The way I see it, our unequal state in society is too big a problem to be tackled by just one initiative. The glass ceiling is real, as is the perception that some successful women don’t do much to help the younger women who follow. Sandberg’s book and support group may help put that issue to rest.

But that is just one tiny part of a huge problem that is somewhat invisible, even to women ourselves -- until we give birth to our first child. That’s when we discover how widely our national policies veer away from our political rhetoric. It seems like the more lawmakers talk about “family values,” the less likely they are to vote for policies that support the families they supposedly care about. Women need support climbing the corporate ladder. Women and families also need equal pay, options for flexible and/or part time work, affordable universal daycare, universal healthcare, paid parental leave, and a path back into the workforce once time has been taken to raise a family.

Does this sound like a fantasy? Only in America. Many of these ideas are actual policy in other industrialized nations.

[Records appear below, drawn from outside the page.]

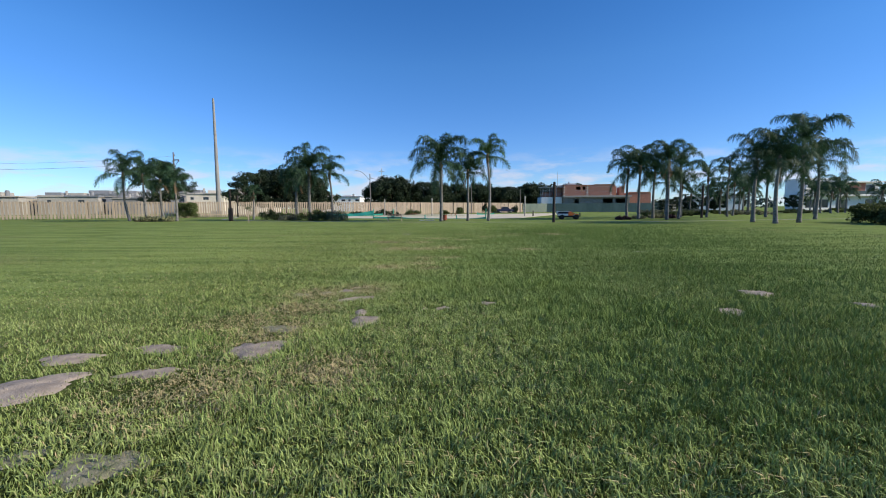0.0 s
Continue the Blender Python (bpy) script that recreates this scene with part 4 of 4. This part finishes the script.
def modern_house(x, y, turn, w, label, mat=M_white):
    """Two stacked white volumes, the left one standing forward, with a recessed glazed bay."""
    ob = thing("house", (x, y, 0), label, "house", "white houses", turn, size=1.4)
    k = w * 0.38
    g = pierced(Shape(), 0, w, 0, 3.5, 0, 0.3, [(1.2, 0.6, k - 0.8, 2.7), (k + 1.2, 0.05, k + 4.6, 2.7), (w - 4.2, 0.6, w - 1.0, 2.7)])
    g.box(0, 0.3, 0, 0.3, 4.5, 3.5).box(w - 0.3, 0.3, 0, w, 4.5, 3.5).box(0.3, 4.2, 0, w - 0.3, 4.5, 3.5)
    part("ground_floor_wall", g.mesh("ground_floor_wall", mat), ob)
    part("floor_band", Shape().box(-0.5, -1.6, 3.5, w + 0.2, 4.7, 3.95).mesh("floor_band", mat, 0.03), ob)
    u = pierced(Shape(), -0.4, k, 3.95, 7.6, -1.5, -1.2, [(1.6, 4.5, k - 1.6, 6.9)])
    u.box(-0.4, -1.2, 3.95, -0.1, 4.5, 7.6).box(k - 0.3, -1.2, 3.95, k, 4.5, 7.6).box(-0.1, 4.2, 3.95, k - 0.3, 4.5, 7.6)
    part("upper_wall", u.mesh("upper_wall", mat), ob)
    r = pierced(Shape(), k + 0.01, w, 3.95, 6.9, 0.6, 0.9, [(k + 1.0, 4.3, k + 4.4, 6.4), (w - 3.6, 4.6, w - 1.0, 6.3)])
    r.box(w - 0.3, 0.9, 3.95, w, 4.5, 6.9).box(k + 0.01, 4.2, 3.95, w - 0.3, 4.5, 6.9)
    part("side_wall", r.mesh("side_wall", mat), ob)
    part("roof", Shape().box(-0.6, -1.75, 7.6, k + 0.2, 4.8, 7.9).mesh("roof", mat, 0.04), ob)
    part("roof", Shape().box(k + 0.21, -0.6, 6.9, w + 0.3, 4.7, 7.25).mesh("roof", mat, 0.04), ob)
    part("wall_panel", Shape().box(k + 4.6, 0.57, 4.0, w - 3.8, 0.597, 6.85).mesh("wall_panel", M_brick), ob, "red-brown panel")
    window(ob, 1.2, 0.6, k - 0.8, 2.7, 0.12)
    window(ob, k + 1.2, 0.05, k + 4.6, 2.7, 0.12)
    window(ob, w - 4.2, 0.6, w - 1.0, 2.7, 0.12)
    window(ob, 1.6, 4.5, k - 1.6, 6.9, -1.4)
    window(ob, k + 1.0, 4.3, k + 4.4, 6.4, 0.7)
    window(ob, w - 3.6, 4.6, w - 1.0, 6.3, 0.7)
    part("balcony_rail", Shape().box(k + 0.1, -1.5, 3.96, w, -1.42, 4.8).mesh("balcony_rail", M_glass), ob)
    return ob


modern_house(124, 152, 6, 22, "white two-storey modern house with a flat roof")
modern_house(163, 150, 6, 24, "white two-storey modern house beyond the palms")


def low_house(x, y, w, d, h, mat, label, turn=0, attic=0.0, n=3):
    """A flat-roofed house with small openings under a parapet, stepped blocks, a tank and chimneys on the roof."""
    rng = np.random.default_rng(int(abs(x) * 7 + abs(y)))
    ob = thing("house", (x, y, 0), label, "house", "houses beyond the fence", turn)
    holes = [(w * (k + 0.3) / n, h - 1.9, w * (k + 0.3) / n + 1.1 + 0.7 * (k % 2), h - 0.9) for k in range(n)]
    sh = pierced(Shape(), 0, w, 0, h, 0, 0.3, holes)
    sh.box(0, 0.3, 0, 0.3, d, h).box(w - 0.3, 0.3, 0, w, d, h).box(0.3, d - 0.3, 0, w - 0.3, d, h)
    part("wall", sh.mesh("wall", mat), ob)
    cut = w * (0.4 + 0.3 * rng.random())
    part("roof", Shape().box(-0.3, -0.3, h, cut, d + 0.3, h + 0.25).mesh("roof", M_slate if n % 2 else M_concrete, 0.03), ob)
    part("roof", Shape().box(cut + 0.01, -0.5, h + 0.12, w + 0.4, d + 0.3, h + 0.55).mesh("roof", M_concrete if n % 2 else M_slate, 0.03), ob)
    part("parapet", Shape().box(0.2, -0.05, h + 0.251, cut - 0.4, 0.2, h + 0.25 + 0.4 * rng.random() + 0.1).mesh("parapet", mat), ob)
    if attic:
        a = w * (0.05 + 0.2 * rng.random())
        part("roof_block", Shape().box(a, 1.5, h + 0.251, a + w * 0.26, d - 1, h + 0.3 + attic).mesh("roof_block", M_slate if rng.random() < 0.6 else mat, 0.03), ob)
        part("roof_block", Shape().box(cut + 0.6, 2, h + 0.56, min(w - 0.4, cut + 0.6 + w * 0.22), d - 1.5, h + 0.5 + attic * 0.75).mesh("roof_block", mat, 0.03), ob)
        part("chimney", Shape().box(w * 0.38, 3, h + 0.251, w * 0.38 + 0.5, 3.5, h + 0.9 + attic).mesh("chimney", M_render, 0.02), ob)
        part("tank", Shape().tube([(w * 0.8, 4, h + 0.551), (w * 0.8, 4, h + 0.6 + attic), (w * 0.8, 4, h + 0.75 + attic)], [0.55, 0.55, 0.2], 12).mesh("tank", M_slate), ob)
    for a, b, c, e in holes:
        window(ob, a, b, c, e, 0.12)
    return ob


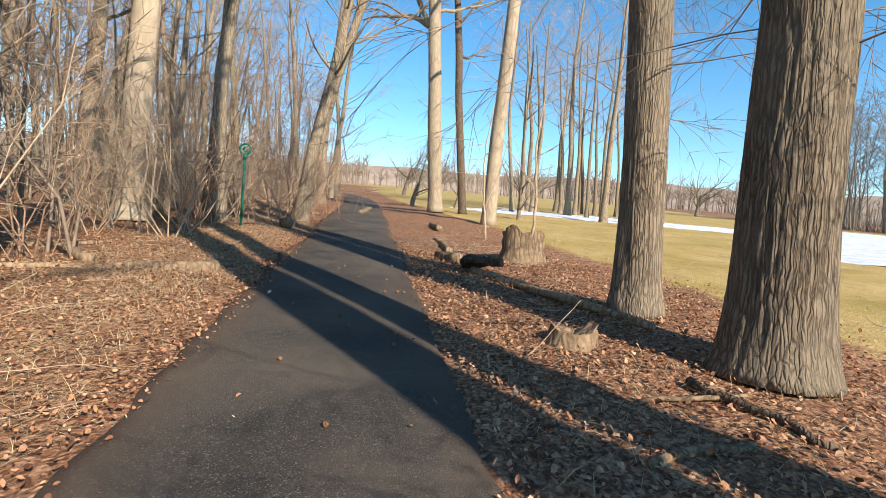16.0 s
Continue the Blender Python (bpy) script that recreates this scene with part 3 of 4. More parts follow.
scatter(near_kinds, 42, 1.9, lambda x, y: -13 < side(x, y) < -4.9 and y > 6, box=(-50, 5, 4, 75))
scatter(young_kinds, 80, 0.9, lambda x, y: -13 < side(x, y) < -4.0 and y > 8, 0.8, 1.25, box=(-50, 5, 6, 75))
scatter(far_kinds, 95, 1.7, lambda x, y: -24 < side(x, y) < -11, box=(-70, 5, 0, 85))
scatter(far_kinds, 22, 2.2, lambda x, y: -20 < side(x, y) < -4 and y > 72, box=(-80, -20, 72, 120))
scatter(pole_kinds, 24, 1.6, lambda x, y: ((x + 12.5) / 6.5) ** 2 + ((y - 78) / 13) ** 2 < 1, 0.85, 1.1, box=(-20, -5, 64, 92))


def right_woods(x, y):
    edge = np.interp(x, (20, 24, 50, 80, 105, 125, 130), (118, 112, 108, 90, 62, 25, -40))
    return x > 22 and edge < y < edge + 20


for k in near_kinds + young_kinds + far_kinds + pole_kinds:
    bin_away(k)


def woods_mass(name, label, count, test, box, seed, mat, h_lo, h_hi, thick):
    """Dense bare woods, too many to count."""
    r = np.random.default_rng(seed)
    tb = Tubes()
    made = 0
    while made < count:
        x, y = r.uniform(box[0], box[1]), r.uniform(box[2], box[3])
        if not test(x, y):
            continue
        made += 1
        p = np.array(on_ground(x, y, -0.1))
        h = r.uniform(h_lo, h_hi)
        rad = r.uniform(0.06, 0.24)
        line = wander(r, p, (r.normal(0, 0.05), r.normal(0, 0.05), 1), h * 0.85, 6, 0.05, 0.03)
        rr = rad * np.linspace(1, 0.25, 7)
        tb.tube(line, rr, 5, False)
        for j in range(int(r.integers(8, 11))):
            i = int(r.integers(2, 7))
            a = r.uniform(0, 2 * math.pi)
            branch(r, [tb], line[i], unit(np.array((math.cos(a), math.sin(a), r.uniform(0.5, 1.8)))), h * r.uniform(0.14, 0.3), max(rr[i] * 0.45, 0.04), 1, 3, (0, 3, 4), (0, 3, 3, 3), 0.18, 0.04, 0.4, True, thick)
        for j in range(8):
            q = np.array(on_ground(x + r.normal(0, 2.5), y + r.normal(0, 2.5), -0.1))
            tb.tube([q, q + np.array((r.normal(0, 0.5), r.normal(0, 0.5), r.uniform(1.5, 5.0)))], (0.035, 0.012), 3, False)
    return tagged(new(name, tb.mesh(name, mat)), label, "woods", kind="stuff")


woods_mass("deep_woods", "dense bare woods behind the path's edge", 165, lambda x, y: -75 < side(x, y) < -23, (-120, 0, 0, 130), 501, M_WOODS, 15, 24, 0.022)
woods_mass("woods_edge", "bare grey-brown woods across the lawn", 290, right_woods, (22, 132, -30, 148), 502, M_GREYWOODS, 15, 23, 0.03)


def far_woods():
    """Woods on the skyline: trunks and fans of fine branches."""
    r = np.random.default_rng(77)
    tb = Tubes()
    for k in range(900):
        a = r.uniform(-1.35, 1.35)
        dist = r.uniform(240, 420)
        x, y = math.sin(a) * dist - 10, math.cos(a) * dist + 20
        h = r.uniform(9, 17)
        tb.tube([(x, y, 0), (x + r.normal(0, 0.4), y, h * 0.5), (x + r.normal(0, 0.8), y, h)], (0.35, 0.25, 0.05), 3, False)
        for j in range(11):
            z0 = h * r.uniform(0.3, 0.8)
            tb.tube([(x, y, z0), (x + r.normal(0, 2.4), y + r.normal(0, 2), z0 + r.uniform(1.5, 4.5))], (0.16, 0.06), 3, False)
    ob = lay(new("far_woods", tb.mesh("far_woods", M_HILL)))
    tagged(ob, "bare grey-brown woods along the skyline", "woods", kind="stuff")
    ridge = Tubes()
    n = 240
    ang = np.linspace(-1.9, 1.9, n)
    for dist, h0, amp, sd in ((430, 9, 6, 51), (900, 20, 16, 52)):
        hgt = h0 + amp * vnoise(ang * 9, ang * 0, sd) + amp * 0.25 * vnoise(ang * 60, ang * 0, sd + 1)
        x, y = np.sin(ang) * dist - 10, np.cos(ang) * dist + 20
        vs = [(x[i], y[i], -1) for i in range(n)] + [(x[i] * 1.03, y[i] * 1.03, hgt[i]) for i in range(n)] + [(x[i] * 1.2, y[i] * 1.2, -2) for i in range(n)]
        fs = [(i, i + 1, n + i + 1, n + i) for i in range(n - 1)] + [(n + i, n + i + 1, 2 * n + i + 1, 2 * n + i) for i in range(n - 1)]
        ridge.raw(vs, fs)
    tagged(lay(new("backdrop_hills", ridge.mesh("backdrop_hills", M_HILL))), "low wooded hills in the distance", "hills", kind="structure")


far_woods()


# ---- left edge of the woods ----
def edge_tree(x, y, stems, mat, label, seed, vines=0, height=17.0, limbs=9, group="bare trees of the woods"):
    rng = np.random.default_rng(seed)
    t = thing("tree", x, y, label, "tree", group)
    cr = Tubes()
    for k, (line, r0, r1, flare) in enumerate(stems):
        tb = Tubes()
        pts = [np.array(q, float) for q in line]
        d = unit(pts[-1] - pts[-2] + np.array((0, 0, 1.0)))
        while pts[-1][2] < height * 0.7:
            d = unit(d + rng.normal(0, 0.07, 3) + np.array((0, 0, 0.06)))
            pts.append(pts[-1] + d * 1.4)
        got = bark_trunk(tb, pts, r0, r1, flare, 32, 0.08, seed + 13 * k, 0.012, flute=0.07)
        part("trunk", tb, mat, t)
        zs = got[:, 2]
        for j in range(limbs):
            lt = Tubes()
            h = rng.uniform(4.0, zs[-1]) if j > 1 else zs[-1]
            i = int(np.argmin(abs(zs - h)))
            a = rng.uniform(0, 2 * math.pi)
            branch(rng, [lt, cr], got[i], unit(np.array((math.cos(a), math.sin(a), rng.uniform(0.4, 1.5)))), rng.uniform(2.0, 4.5), r1 * rng.uniform(0.3, 0.6), 0, 3, (4, 4, 3), (7, 4, 3, 3), 0.15, 0.04)
            part("limb", lt, mat, t)
        if vines:
            vt = Tubes()
            vine(vt, rng, got[got[:, 2] < 7.5], r0 * 0.98, vines)
            for j in range(vines * 3):
                z0 = rng.uniform(0.3, 6.5)
                i = int(np.argmin(abs(zs - z0)))
                a = rng.uniform(0, 2 * math.pi)
                branch(rng, [vt], got[i] + np.array((math.cos(a), math.sin(a), 0)) * r0 * 0.9, (math.cos(a), math.sin(a), rng.uniform(-0.6, 0.6)), rng.uniform(0.4, 1.3), 0.006, 1, 2, (0, 4, 0), (0, 3, 3), 0.3, -0.05)
            part("vine", vt, M_TWIGTAN, t, "tangle of bare woody vines")
    part("crown", cr, M_TWIGTAN, t, "bare twigs")
    return t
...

I had hoped to convince my supervisors to allow me to officially work from home a couple of days per week after my daughter was born, but that was not to be. After three frustrating years, I ended up walking away from that job and became a full-time, stay at home mom. At the time, I thought I would be able to find some part time work that made sense, but soon discovered that (a) no one was willing to pay me even close to what I was earning full-time on an hourly basis, (b) once I factored in the cost of child-care (which I would still need), clothing and transportation I would be LOSING money and (c ) staying home with a sick child would likely mean getting fired.

The question of how to break through glass ceiling is useless to women who never moved beyond the pink collar -- or who, like me, were forced to decide between work and family and really had no other choice than to stay home and raise the kid. I worked for 20 years and worked at home for 16. And now, I cannot even break back into the kind of entry level office job I had as a new college graduate.

My job search has resulted in little more than an endless stream of emails from employment agencies who never allow me to make it through to an interview. Nonetheless, I am subjected to a daily stream of emails with job leads that are purportedly tailored to my experience.

Most of them are for nanny positions. Because once you’ve spent several years caring for children, I guess that’s all you are good for any longer.

“The employers I work with don’t want people who have been out of work longer than two years,” one agency told me when cancelling the interview I had set up over the Internet. And that seems to be a national trend. Re-entering the workforce after taking time off to raise a family has always been a challenge. It’s even harder now.

I know a lot of women who gave up careers to raise their families, women who will face this same issue when their kids have grown. We are an underutilized national resource. We can make a solid contribution. But as of now, there are no COOs writing books and starting support networks for us.

Sandberg advises women to stop trying to have it all, and that’s where I see red. No one questions whether or not men can have a successful career and a family. Fifty years after the second wave of the women’s movement, why is this still an issue for us?